Freelancers May Decline Job Offers

Some agencies are discussing full-time arrangements with their freelancers. Some freelancers will decline employment offers, opting to maintain their independence. Many agencies fear losing the specialized expertise and diverse input of freelancers.

“Our fear is not whether the company can afford to comply with the law — we’re fully able to do that. The fear is that employees will reject what the state is requiring and will make it difficult for us to recruit,” an anonymous agency executive told Digiday.

Some employers believe it’s fine to hire freelancers because some workers prefer the flexibility, Michael Boro, a consultant with PwC, told CBS News. “These people don’t want to be employees” is the position owners may take, Boro said. But, he warned, they need to follow the law, not workers’ wishes.

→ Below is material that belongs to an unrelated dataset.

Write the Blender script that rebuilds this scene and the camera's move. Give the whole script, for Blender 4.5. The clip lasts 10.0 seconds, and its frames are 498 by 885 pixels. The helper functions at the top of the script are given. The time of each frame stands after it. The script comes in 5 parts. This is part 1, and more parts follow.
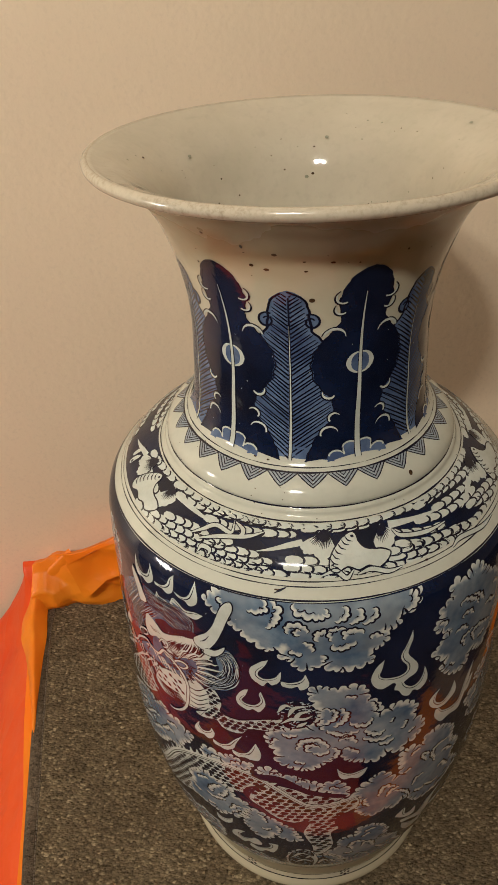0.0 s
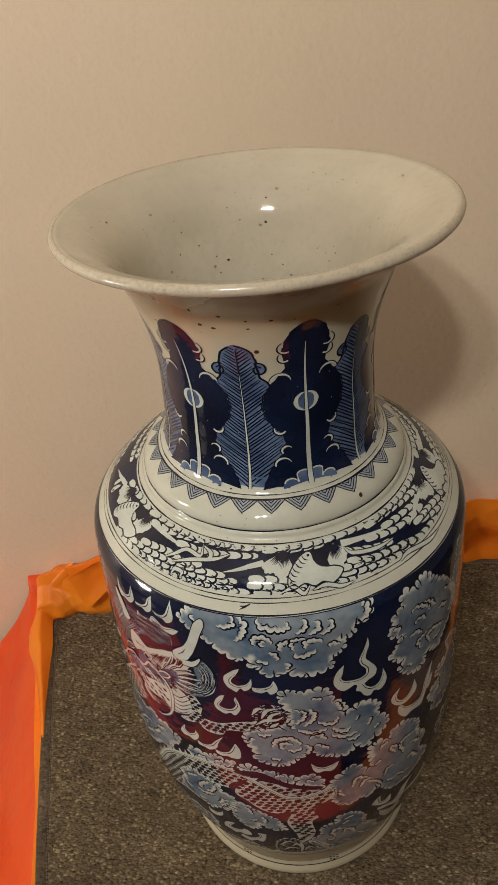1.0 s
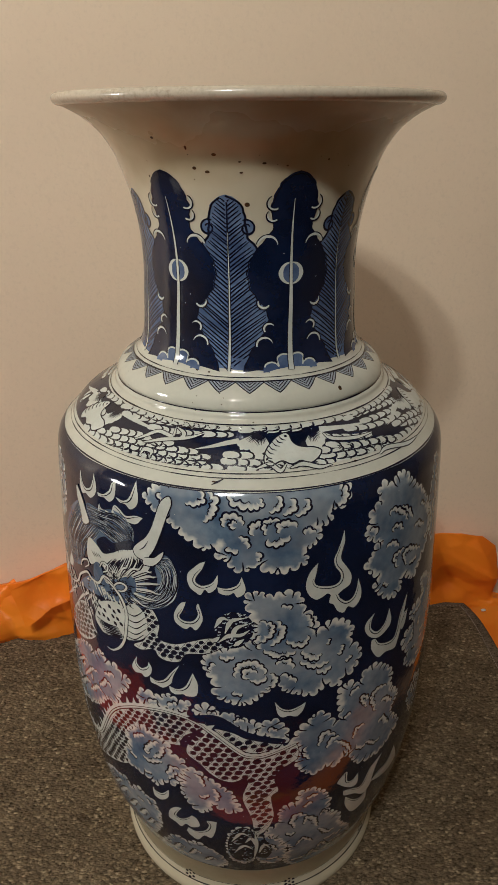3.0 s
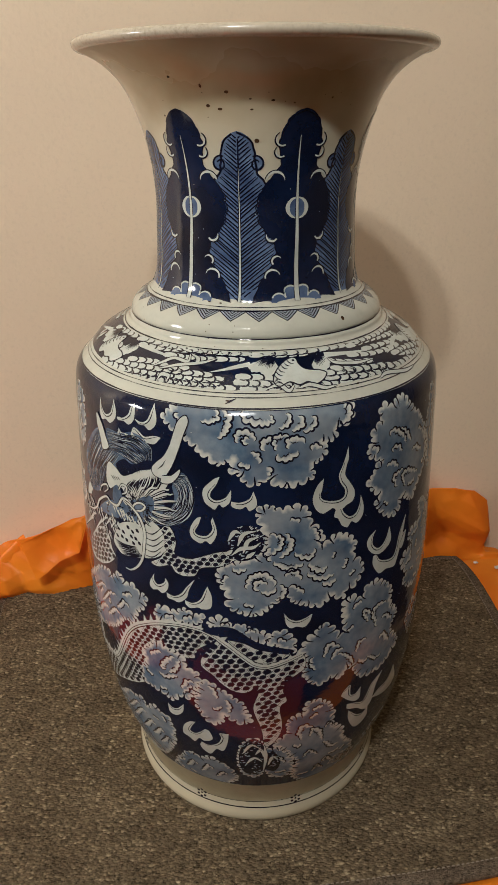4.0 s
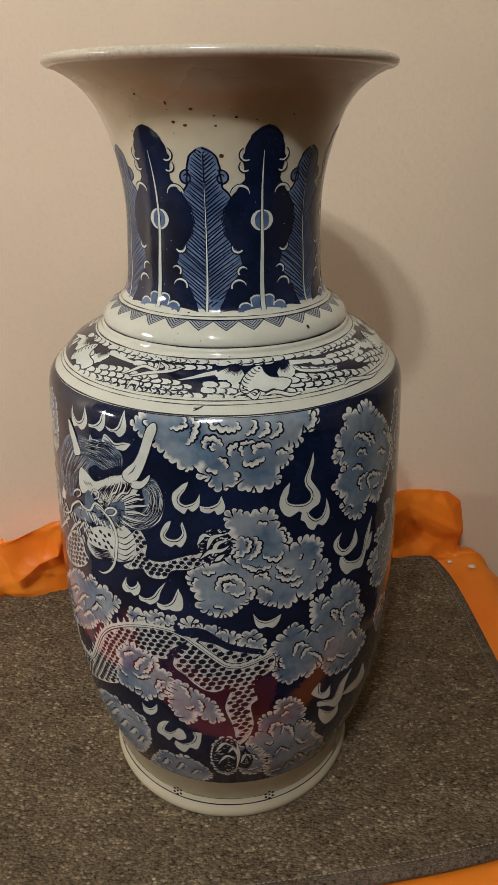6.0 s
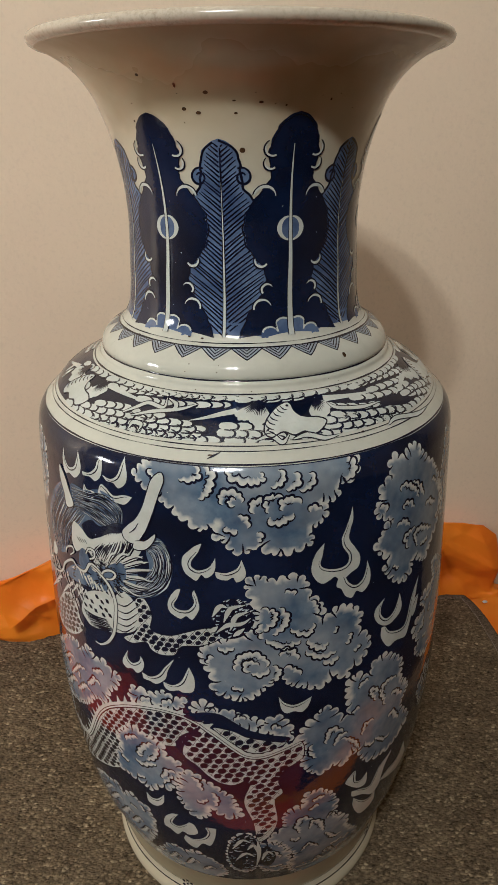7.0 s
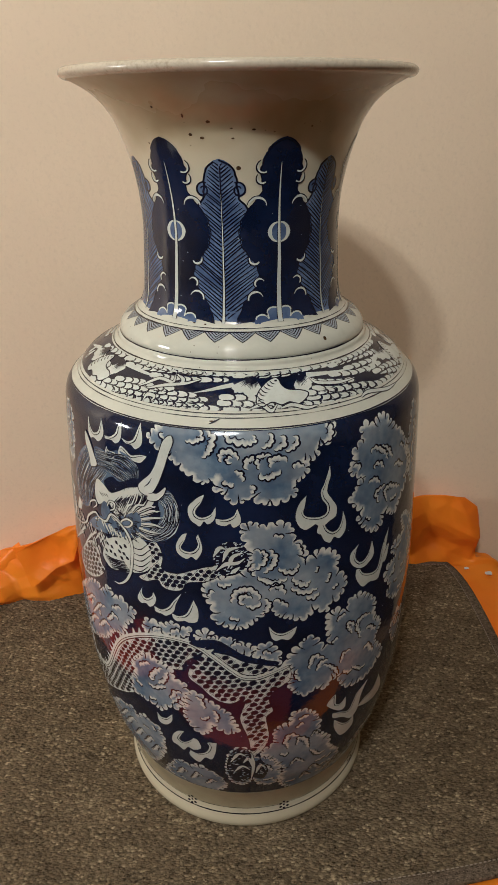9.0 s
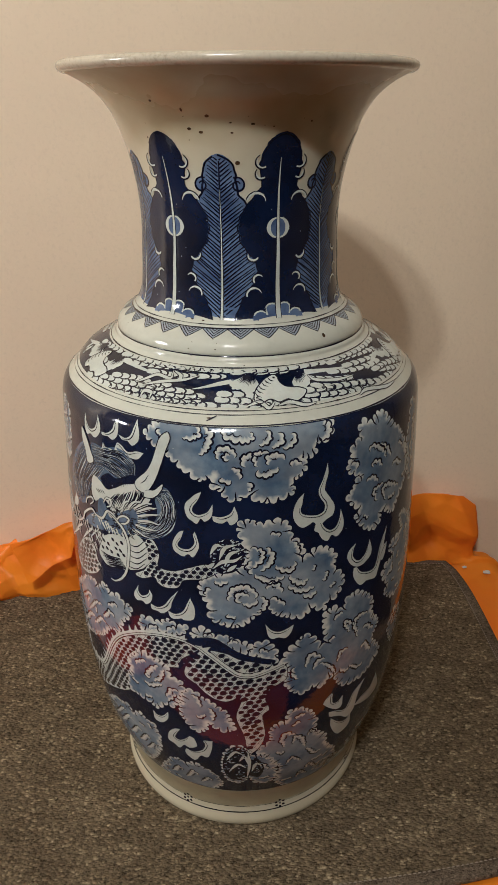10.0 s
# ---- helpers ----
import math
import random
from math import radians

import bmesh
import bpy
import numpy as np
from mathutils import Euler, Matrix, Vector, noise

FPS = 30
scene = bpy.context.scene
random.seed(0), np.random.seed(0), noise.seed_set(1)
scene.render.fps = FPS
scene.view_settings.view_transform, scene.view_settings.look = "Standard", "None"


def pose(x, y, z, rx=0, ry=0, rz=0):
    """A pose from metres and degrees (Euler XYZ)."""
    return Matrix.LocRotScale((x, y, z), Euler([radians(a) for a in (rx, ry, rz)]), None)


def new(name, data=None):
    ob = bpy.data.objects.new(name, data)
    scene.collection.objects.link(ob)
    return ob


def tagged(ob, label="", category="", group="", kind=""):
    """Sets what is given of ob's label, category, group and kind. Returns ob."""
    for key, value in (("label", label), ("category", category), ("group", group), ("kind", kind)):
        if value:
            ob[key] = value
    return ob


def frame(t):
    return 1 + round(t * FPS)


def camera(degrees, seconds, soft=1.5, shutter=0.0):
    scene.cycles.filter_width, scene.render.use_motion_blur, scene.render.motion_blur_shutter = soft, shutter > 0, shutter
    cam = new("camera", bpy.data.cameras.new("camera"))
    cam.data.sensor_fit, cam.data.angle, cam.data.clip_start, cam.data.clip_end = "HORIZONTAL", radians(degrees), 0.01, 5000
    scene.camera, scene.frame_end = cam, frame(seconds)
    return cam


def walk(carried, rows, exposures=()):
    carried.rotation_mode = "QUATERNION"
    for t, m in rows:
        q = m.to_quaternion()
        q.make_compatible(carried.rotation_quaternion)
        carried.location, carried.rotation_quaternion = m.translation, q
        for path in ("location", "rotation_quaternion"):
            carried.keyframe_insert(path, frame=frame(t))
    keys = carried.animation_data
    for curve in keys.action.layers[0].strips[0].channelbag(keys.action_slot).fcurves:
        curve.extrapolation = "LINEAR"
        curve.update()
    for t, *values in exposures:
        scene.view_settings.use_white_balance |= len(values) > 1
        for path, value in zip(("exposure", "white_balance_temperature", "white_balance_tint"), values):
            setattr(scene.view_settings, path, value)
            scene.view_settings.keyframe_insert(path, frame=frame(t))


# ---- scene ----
cam = camera(39.21, 10.0, soft=1.55)
PATH = [
    (0, -0.0205, -0.3839, 0.6823, 1.10, -35.91, 2.50),
    (0.5, -0.0078, -0.4003, 0.7277, 2.07, -35.73, 2.88),
    (1, 0.0107, -0.4044, 0.7238, 0.32, -36.45, 4.87),
    (1.5, 0.0006, -0.4266, 0.6759, -1.79, -29.29, 1.41),
    (2, -0.0068, -0.4602, 0.6268, -1.29, -27.14, 0.09),
    (2.5, -0.0054, -0.4655, 0.6169, -1.20, -26.60, 0.07),
    (3, -0.0109, -0.4760, 0.5826, -1.34, -24.69, 0.17),
    (3.2, -0.0135, -0.4747, 0.5526, -1.96, -25.09, -0.08),
    (4.3, -0.0267, -0.5343, 0.5611, -2.23, -25.51, 0.38),
    (4.5, -0.0272, -0.5350, 0.5633, -2.34, -25.64, 0.41),
    (5, -0.0255, -0.5262, 0.5621, -2.77, -25.44, 0.32),
    (5.2, -0.0189, -0.5367, 0.5689, -2.55, -25.54, 0.29),
    (6.3, -0.0126, -0.5249, 0.5647, -3.55, -25.22, 0.11),
    (6.5, -0.0150, -0.5081, 0.5648, -3.31, -25.10, 0.36),
    (7, -0.0172, -0.4524, 0.5524, -2.72, -24.40, 0.46),
    (7.5, -0.0131, -0.4672, 0.5602, -2.07, -24.76, 0.52),
    (8, -0.0113, -0.4986, 0.5600, -2.09, -25.15, 0.52),
    (8.5, -0.0113, -0.5108, 0.5665, -2.23, -25.43, 0.49),
    (9, -0.0134, -0.5262, 0.5733, -2.20, -25.51, 0.48),
    (9.5, -0.0121, -0.5241, 0.5721, -2.23, -25.72, 0.31),
    (10, -0.0123, -0.5239, 0.5719, -2.12, -25.71, 0.15),
]
walk(cam, [(t, pose(x, y, z, 90 + pitch, roll, yaw)) for t, x, y, z, yaw, pitch, roll in PATH], exposures=((0, -0.29, 5950, 10), (0.5, -0.31, 5850, 10), (1.2, -0.40, 5700, 10), (2, -0.34, 5600, 10), (2.8, -0.42, 5500, 10), (4.4, -0.16, 5500, 10), (6.8, -0.23, 5300, 10), (8, -0.15, 5500, 10), (10, -0.17, 5350, 10)))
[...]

The law is complicated. Exceptions abound. While freelancer writers are limited to 35 articles a year, it exempts marketing work, provided that the work is “original and creative in character.” In addition, employers can work with freelancers if they are classified as subcontractors.

The law’s future is uncertain. It has sparked a flurry of lawsuits, creating much work for lawyers while freelance writers lose work. The American Society of Journalists and Authors and the National Press Photographers Assn. calls the 35-submission limit “irrational and arbitrary.” Uber, Lyft and others have also sued to overturn the law. Courts may decide the law’s validity.

In the meantime, companies and communications agencies must exercise caution in hiring California-based freelancers.

Bottom Line: A California law that restricts hiring freelancers is causing confusion and angst among PR and marketing agencies. Agencies and businesses nationwide are having to make tough decisions about hiring California-based freelancers as employees or limiting freelancer assignments.